**Aim:** Restate every line of the material, word for word.

**Given information:**
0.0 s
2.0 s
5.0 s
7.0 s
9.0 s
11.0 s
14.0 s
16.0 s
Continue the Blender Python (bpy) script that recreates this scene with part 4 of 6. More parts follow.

**Worked solution:**
0.0 s
2.0 s
5.0 s
7.0 s
9.0 s
11.0 s
14.0 s
16.0 s
Continue the Blender Python (bpy) script that recreates this scene with part 4 of 6. More parts follow.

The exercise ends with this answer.